Stated goal
Return nothing but the lines from the line containing "More parts follow." through the last line of the records, reproduced exactly.

Data provided
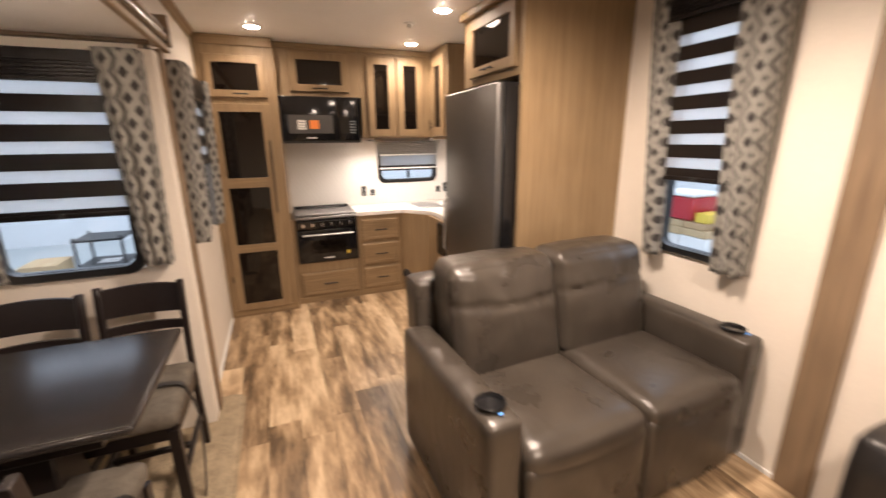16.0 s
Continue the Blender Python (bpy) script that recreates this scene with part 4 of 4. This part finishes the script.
dr = base_unit("drawer_cabinet", -0.455, -0.05, "wood base cabinet with three drawers")
for z0, z1 in ((0.07, 0.268), (0.295, 0.492), (0.52, 0.715)):
    drawer_front(facing(BX - 0.002), 0.085, 0.42, z0, z1, dr)
part("toe_kick", box(BX - 0.006, BX, -0.455, -0.05, 0, 0.05), M_WOODH, dr, smooth=False)
cor = thing("corner_cabinet", pose(3.4, -0.8, 0), "wood corner base cabinet with a round black vent", "cabinet", "base cabinets")
DG = [(BX + 0.01, -0.457), (BX, -0.457), (3.2, -0.64), (2.98, -0.64), (2.98, YS + 0.002), (XK - 0.002, YS + 0.002), (XK - 0.002, -0.457)]
part("body", extrude_profile(DG, 0.0, 0.748, "z"), M_WOOD, cor, smooth=False)
vent = lathe(bmesh.new(), [(0, -0.012), (0.036, -0.012), (0.042, -0.008), (0.042, 0.0), (0, 0.0)], 28, (0, 0, 0), "y")
bmesh.ops.transform(vent, matrix=pose(3.402, -0.4865, 0.17, 0, 0, 217.3), verts=vent.verts)
part("vent", vent, M_OUTLET, cor, "round black plastic vent")
side = thing("side_cabinet", pose(2.66, -0.9, 0), "wood base cabinet with a black dishwasher drawer", "cabinet", "base cabinets")
part("body", box(2.36, 2.978, YS + 0.002, -0.64, 0, 0.748, bev=0.002), M_WOOD, side, smooth=False)
part("appliance_front", box(2.42, 2.95, -0.64, -0.622, 0.47, 0.735, bev=0.004), M_GLOSSBLK, side, "gloss black appliance front")
drawer_front(pose(0, -0.638, 0, 0, 0, 180), -2.94, -2.42, 0.07, 0.44, side)
ctr = [(XK - 0.003, -0.046), (BX - 0.03, -0.046), (BX - 0.03, -0.46), (3.19, -0.668), (2.36, -0.668), (2.36, YS + 0.003), (XK - 0.003, YS + 0.003)]
cm = extrude_profile(ctr, 0.75, 0.785, "z")
bmesh.ops.bevel(cm, geom=[e for e in cm.edges], offset=0.005, segments=2, affect="EDGES")
tagged(new("worktop", mesh_of("worktop", cm, M_WHITE, True)), "white laminate L-shaped kitchen worktop", "worktop")
struct("trim_backsplash", wall_with_holes(YS + 0.003, 0.465, 0.787, 1.398, [(WK[0] - 0.016, WK[1] + 0.016, WK[2] - 0.016, 1.398)], XK - 0.008, XK - 0.001, "x"), M_SPLASH, "white lattice-print kitchen backsplash", "backsplash")
struct("trim_backsplash_side", box(2.36, XK - 0.009, YS + 0.001, YS + 0.008, 0.787, 1.398), M_SPLASH, "white lattice-print kitchen backsplash", "backsplash")
for y in (-0.205, -0.29, -0.98, -1.06):
    o = thing("power_outlet", pose(XK - 0.009, y, 0.86), "black wall outlet on the backsplash", "outlet", "outlets")
    tall = 0.055 if y in (-0.205, -1.06) else 0.035
    part("plate", box(XK - 0.016, XK - 0.0085, y - 0.022, y + 0.022, 0.87, 0.87 + tall * 1.7, bev=0.002), M_OUTLET, o)
    for dz in (0.012, 0.05):
        if dz < tall * 1.5:
            part("socket", box(XK - 0.018, XK - 0.0155, y - 0.01, y + 0.01, 0.87 + dz, 0.87 + dz + 0.016), M_GREYP, o, smooth=False)
for x, y in ((3.55, -0.24), (3.5, -0.8)):
    p = thing("puck_light", pose(x, y, 1.4), "small round under-cabinet light, lit", "light", "puck lights")
    part("rim", lathe(bmesh.new(), [(0.03, 1.399), (0.036, 1.398), (0.036, 1.388), (0.03, 1.386)], 24, (x, y, 0)), M_CHROME, p)
    part("lens", lathe(bmesh.new(), [(0, 1.389), (0.03, 1.389), (0.03, 1.395), (0, 1.395)], 24, (x, y, 0)), M_PUCK, p, "glowing lens")
    lamp("puck_beam", "SPOT", look((x, y, 1.382), (x, y, 0)), 16, (1.0, 0.88, 0.72), radius=0.03, spot=150)
sink = thing("sink", pose(3.56, -0.75, 0.785), "white drop-in sink in the worktop", "sink")
part("rim", ring_plate(bmesh.new(), -0.2, 0.2, -0.14, 0.14, 0.02, 0.04, -0.006, 0.0), M_WHITE, sink, local=True)
for o in sink.children:
    o.data.transform(pose(0, 0, 0, 90))
part("basin", box(-0.185, 0.185, -0.125, 0.125, 0.0005, 0.003), M_STEEL, sink, local=True)
for o in sink.children:
    o.data.transform(pose(0, 0, 0.001))

# fridge and its surround
FX = 1.68
struct("partition", box(1.645, FX - 0.006, YS + 0.001, -0.575, 0, ZC - 0.002, bev=0.002), M_WOOD, "wood partition beside the fridge", "partition")
fr = thing("fridge", pose(2.0, -0.8, 0), "tall stainless steel fridge with black sides", "fridge")
part("body", box(FX, 2.345, YS + 0.05, -0.5, 0.03, 1.665, bev=0.006), M_GLOSSBLK, fr, "black cabinet sides")
part("upper_door", box(FX + 0.002, 2.343, -0.498, -0.455, 0.62, 1.662, bev=0.012, seg=3), M_FRIDGE, fr)
part("lower_door", box(FX + 0.002, 2.343, -0.498, -0.455, 0.05, 0.612, bev=0.012, seg=3), M_FRIDGE, fr)
part("handle", tube(bmesh.new(), [(2.3, -0.453, 0.66), (2.3, -0.43, 0.69), (2.3, -0.43, 1.0), (2.3, -0.453, 1.03)], 0.009, 8), M_CHROME, fr)
part("lower_handle", tube(bmesh.new(), [(2.3, -0.453, 0.585), (2.27, -0.43, 0.585), (1.8, -0.43, 0.585), (1.77, -0.453, 0.585)], 0.009, 8), M_CHROME, fr)
for x in (1.72, 2.28):
    part("foot", box(x, x + 0.03, -0.6, -0.56, 0, 0.03), M_GLOSSBLK, fr, smooth=False)
of = thing("wall_cabinet", pose(2.0, -0.8, 1.7), "wood cabinet above the fridge with a dark glass flap", "cabinet", "wall cabinets")
part("body", box(FX - 0.004, 2.36, YS + 0.002, -0.6, 1.705, ZC - 0.003, bev=0.002), M_WOOD, of, smooth=False)
door_leaf("flap_door", pose(0, -0.598, 0, 0, 0, 180), -2.26, -1.74, 1.745, 2.06, of, [(1.8, 2.0)], (-2.06, -1.94, 1.766, 1.776), 0.055)
part("crown", box(FX - 0.004, 2.36, -0.6, -0.56, ZC - 0.045, ZC - 0.004, bev=0.004), M_WOODH, of, smooth=False)


# ---- showroom outside ----
GZ = -0.85
struct("ground", box(-60, 60, -60, 60, GZ - 0.1, GZ), M_HALL, "pale sealed concrete showroom floor", "ground")
struct("wall_hall_north", box(-14, 16, 9.0, 9.3, GZ, 4.2), M_HALLWALL, "pale showroom wall", "wall")
struct("wall_hall_east", box(11.5, 11.8, -10, 9.0, GZ, 4.2), M_HALLWALL, "pale showroom wall", "wall")
struct("wall_hall_south", box(-14, 16, -9.3, -9.0, GZ, 4.2), M_HALLWALL, "pale showroom wall", "wall")


def bin_blue(x, y):
    b = thing("waste_bin", pose(x, y, GZ), "round blue plastic waste bin on the showroom floor", "bin")
    part("drum", lathe(bmesh.new(), [(0, GZ), (0.25, GZ), (0.3, GZ + 0.62), (0.32, GZ + 0.63), (0.32, GZ + 0.68), (0.295, GZ + 0.68), (0.24, GZ + 0.03), (0, GZ + 0.03)], 28, (x, y, 0)), M_BLUE, b)
    for s in (-1, 1):
        part("handle", box(x - 0.05, x + 0.05, y + s * 0.31, y + s * 0.35, GZ + 0.56, GZ + 0.6, bev=0.008), M_BLUE, b)


bin_blue(6.2, 4.12)
for k, (x, y, w, d, h, base) in enumerate(((6.85, 3.62, 0.55, 0.45, 0.42, 0.0), (6.83, 3.62, 0.5, 0.42, 0.26, 0.42))):
    c = thing("cardboard_box", pose(x, y, GZ + base), ["white printed carton on the showroom floor", "brown cardboard box on another carton"][k], "box", "boxes")
    part("carton", box(x - w / 2, x + w / 2, y - d / 2, y + d / 2, GZ + base, GZ + base + h, bev=0.008), M_CARD if k else M_WHITEP, c)
    part("tape", box(x - w / 2 - 0.001, x + w / 2 + 0.001, y - 0.03, y + 0.03, GZ + base + h - 0.04, GZ + base + h + 0.001), M_PINE, c, smooth=False)
cart = thing("utility_cart", pose(7.25, 3.05, GZ), "black metal utility cart with trays", "cart")
for x in (6.97, 7.53):
    for y in (2.77, 3.33):
        part("post", box(x - 0.015, x + 0.015, y - 0.015, y + 0.015, GZ + 0.1, GZ + 0.95), M_METALBLK, cart, smooth=False)
        part("caster", lathe(bmesh.new(), [(0, -0.015), (0.05, -0.015), (0.05, 0.015), (0, 0.015)], 16, (x, y, GZ + 0.05), "y"), M_GREYP, cart)
for z in (0.15, 0.5, 0.88):
    part("tray", box(6.95, 7.55, 2.75, 3.35, GZ + z, GZ + z + 0.03, bev=0.006), M_METALBLK, cart)
part("paper", box(7.1, 7.35, 2.9, 3.15, GZ + 0.531, GZ + 0.535), M_PLATE, cart, "loose white sheet", smooth=False)

veh = thing("red_trolley", pose(1.75, 2.8, GZ), "red painted tool trolley with a white bar and yellow label", "trolley")
part("body", box(1.63, 2.12, 2.62, 3.1, GZ + 0.14, 0.78, bev=0.03, seg=2), M_RED, veh)
part("corner_post", box(1.62, 1.67, 2.598, 2.64, GZ + 0.14, 0.8, bev=0.008), M_RED, veh)
part("edge_strip", box(1.7, 1.711, 2.612, 2.62, GZ + 0.2, 0.76), M_WHITEP, veh, "thin white stripe", smooth=False)
part("bar", tube(bmesh.new(), [(1.8, 2.58, 0.54), (1.85, 2.57, 0.51), (1.9, 2.57, 0.515), (2.12, 2.57, 0.625), (2.14, 2.57, 0.645), (2.11, 2.59, 0.66), (1.96, 2.6, 0.71)], 0.014, 10), M_WHITEP, veh, "bent white bar")
part("label_plate", box(1.81, 1.87, 2.608, 2.619, 0.44, 0.56), M_YELLOW, veh, smooth=False)
for x in (1.72, 2.03):
    for y in (2.7, 3.02):
        part("wheel", lathe(bmesh.new(), [(0, -0.03), (0.07, -0.03), (0.07, 0.03), (0, 0.03)], 20, (x, y, GZ + 0.07), "y"), M_METALBLK, veh)
cab = thing("steel_cabinet", pose(1.0, 4.5, GZ), "dark grey steel cabinet with a red light", "cabinet")
part("body", box(0.75, 1.53, 4.1, 4.8, GZ, GZ + 0.95, bev=0.02), M_GREYP, cab)
part("indicator", box(1.3, 1.38, 4.09, 4.1, GZ + 0.74, GZ + 0.78), glow("red_light", (1.0, 0.05, 0.08), 2.0), cab, "small red light", smooth=False)
far = thing("machine", pose(4.0, 6.6, GZ), "white machine with a grey panel in the showroom", "machine")
part("body", box(3.3, 4.9, 6.3, 6.9, GZ, GZ + 1.3, bev=0.04), M_WHITEP, far)
part("panel", box(3.5, 4.5, 6.28, 6.3, GZ + 0.4, GZ + 1.1), M_GREYP, far, smooth=False)
goods = thing("loaded_pallet", pose(4.25, -5.5, GZ), "pallet of white and brown cartons under a red crate", "pallet")
crate = part("crate", box(4.12, 4.75, -5.78, -5.22, GZ + 1.0, GZ + 1.36, bev=0.03), M_RED, goods, "red plastic crate")
part("lid", box(4.1, 4.77, -5.8, -5.2, GZ + 1.362, GZ + 1.42, bev=0.015), M_WHITEP, crate, "white lid")
for x0, x1, z0, z1, m in ((3.8, 4.28, 0.125, 0.52, M_PLATE), (4.29, 4.8, 0.125, 0.5, M_WHITEP), (3.84, 4.3, 0.525, 0.76, M_WHITEP), (4.31, 4.78, 0.505, 0.75, M_PLATE),
                          (3.86, 4.27, 0.765, 0.88, M_CARD), (4.28, 4.76, 0.755, 0.88, M_CARD), (3.9, 4.26, 0.885, 0.99, M_PINE), (4.27, 4.76, 0.885, 0.99, M_CARD), (3.88, 4.08, 0.995, 1.14, M_YELLOW)):
    part("carton", box(x0, x1, -5.75, -5.25, GZ + z0, GZ + z1, bev=0.012), m, goods)
part("pallet_base", box(3.75, 4.85, -5.85, -5.15, GZ, GZ + 0.12), M_PINE, goods, smooth=False)
van = thing("white_trailer", pose(-1.2, 4.6, GZ), "white trailer side coloured blue-grey, with a grey stripe, parked outside", "trailer")
# the skin is an even blue-grey, well off plain white paint
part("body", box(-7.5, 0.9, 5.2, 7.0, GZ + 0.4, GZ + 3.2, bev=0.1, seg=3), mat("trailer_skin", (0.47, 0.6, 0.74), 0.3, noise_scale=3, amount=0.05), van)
for x in (-5.2, -4.3):
    part("wheel", lathe(bmesh.new(), [(0, -0.12), (0.33, -0.12), (0.35, -0.08), (0.35, 0.1), (0, 0.1)], 28, (x, 5.4, GZ + 0.35), "y"), M_METALBLK, van)
part("stripe", extrude_profile([(0.45, 0.19), (-1.6, -0.31), (-1.6, -0.345), (0.45, 0.155)], 5.192, 5.199, "y"), M_GREYP, van, "grey graphic stripe", smooth=False)
mir = part("mirror", box(-1.5, -1.27, 5.02, 5.12, 0.42, 0.75, bev=0.03, seg=2), M_GREYP, van, "dark grey folded mirror")
part("mirror_arm", box(-1.42, -1.36, 5.11, 5.2, 0.55, 0.6), M_METALBLK, mir, smooth=False)
struct("road_line", box(-6, 4, 3.3, 3.38, GZ, GZ + 0.004), M_GREYP, "grey floor marking", "marking")

# ---- floor planks ----
plank_rnd = random.Random(11)
floor_ob = bpy.data.objects["floor"]
PW = 0.152
meshes = {}
y = YS + 0.002
while y < YM - 0.01:
    w = min(PW, YM - 0.002 - y)
    x = XL - plank_rnd.random() * 0.8
    while x < XK:
        ln = plank_rnd.choice((0.61, 0.91, 0.91, 1.22))
        a, b = max(x, XL), min(x + ln, XK - 0.002)
        if b - a > 0.02:
            key = (round(b - a, 3), round(w, 3))
            if key not in meshes:
                pm = box(0, b - a - 0.0006, 0, w - 0.0006, -0.006, 0, bev=0.0008)
                meshes[key] = mesh_of("plank", pm, M_PLANK)
            ob = new("plank", meshes[key])
            ob.parent = floor_ob
            ob.location = (a, y, 0)
        x += ln
    y += PW

# ---- size: the plan is drawn a little small ----
for ob in scene.objects:
    if ob.parent is None and ob.type != "CAMERA":
        ob.matrix_basis = Matrix.Scale(SIZE, 4) @ ob.matrix_basis
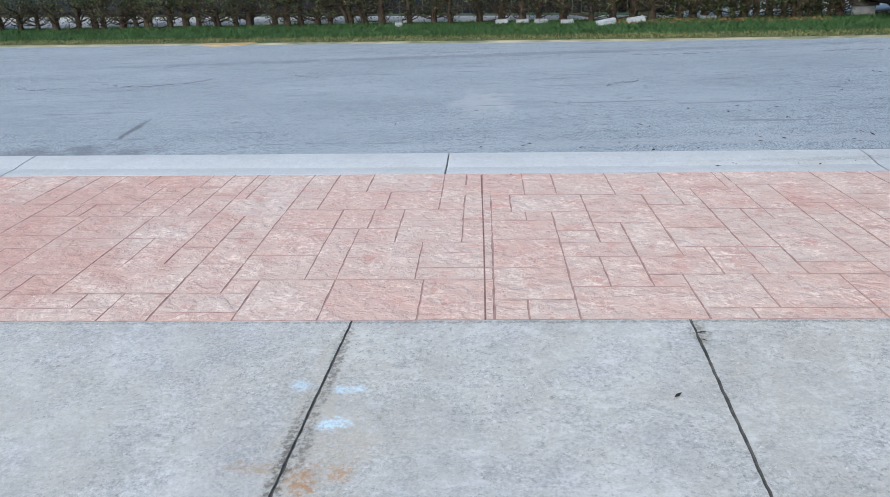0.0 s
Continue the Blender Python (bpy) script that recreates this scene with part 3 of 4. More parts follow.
def ashlar(x0, x1, y0, y1, seed):
    """A random ashlar of the same sizes for the rest."""
    r, u = random.Random(seed), 0.18
    nx, ny = max(1, round((x1 - x0) / u)), max(1, round((y1 - y0) / u))
    ux, uy = (x1 - x0) / nx, (y1 - y0) / ny
    used, out = set(), []
    for j in range(ny):
        for i in range(nx):
            if (i, j) in used:
                continue
            w, h = r.choice([(1, 1), (2, 1), (2, 2), (2, 2), (1, 2), (3, 2), (2, 1), (2, 3)])
            ww = 1
            while ww < w and i + ww < nx and (i + ww, j) not in used:
                ww += 1
            h = min(h, ny - j)
            used |= {(i + a, j + b) for a in range(ww) for b in range(h)}
            out.append((x0 + i * ux, x0 + (i + ww) * ux, y0 + j * uy, y0 + (j + h) * uy))
    return out


def cut_by(poly, lines):
    for x, y, nx, ny in lines:
        if len(poly) >= 3:
            poly = clip(poly, x, y, nx, ny)
    return poly


def side_of(ax, ay, bx, by):
    """The line through two points, keeping what lies to its left."""
    return ax, ay, -(by - ay), bx - ax


SHARED = {}
TILT = -math.degrees(math.atan(0.05 / 2.2))


def skew(u, v):
    """The apron's courses turn slowly from the sidewalk's line into the gutter's."""
    x = u - (0.012 + 0.025 * u) * v
    return x, v * (1 - 0.028 * (x - 0.6))


def skew_drive(u, v):
    """The driveway's cross joints run askew to the sidewalk."""
    return u - 0.125 * (v + 1.44), v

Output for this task
Continue the Blender Python (bpy) script that recreates this scene with part 3 of 4. More parts follow.
def ashlar(x0, x1, y0, y1, seed):
    """A random ashlar of the same sizes for the rest."""
    r, u = random.Random(seed), 0.18
    nx, ny = max(1, round((x1 - x0) / u)), max(1, round((y1 - y0) / u))
    ux, uy = (x1 - x0) / nx, (y1 - y0) / ny
    used, out = set(), []
    for j in range(ny):
        for i in range(nx):
            if (i, j) in used:
                continue
            w, h = r.choice([(1, 1), (2, 1), (2, 2), (2, 2), (1, 2), (3, 2), (2, 1), (2, 3)])
            ww = 1
            while ww < w and i + ww < nx and (i + ww, j) not in used:
                ww += 1
            h = min(h, ny - j)
            used |= {(i + a, j + b) for a in range(ww) for b in range(h)}
            out.append((x0 + i * ux, x0 + (i + ww) * ux, y0 + j * uy, y0 + (j + h) * uy))
    return out


def cut_by(poly, lines):
    for x, y, nx, ny in lines:
        if len(poly) >= 3:
            poly = clip(poly, x, y, nx, ny)
    return poly


def side_of(ax, ay, bx, by):
    """The line through two points, keeping what lies to its left."""
    return ax, ay, -(by - ay), bx - ax


SHARED = {}
TILT = -math.degrees(math.atan(0.05 / 2.2))


def skew(u, v):
    """The apron's courses turn slowly from the sidewalk's line into the gutter's."""
    x = u - (0.012 + 0.025 * u) * v
    return x, v * (1 - 0.028 * (x - 0.6))


def skew_drive(u, v):
    """The driveway's cross joints run askew to the sidewalk."""
    return u - 0.125 * (v + 1.44), v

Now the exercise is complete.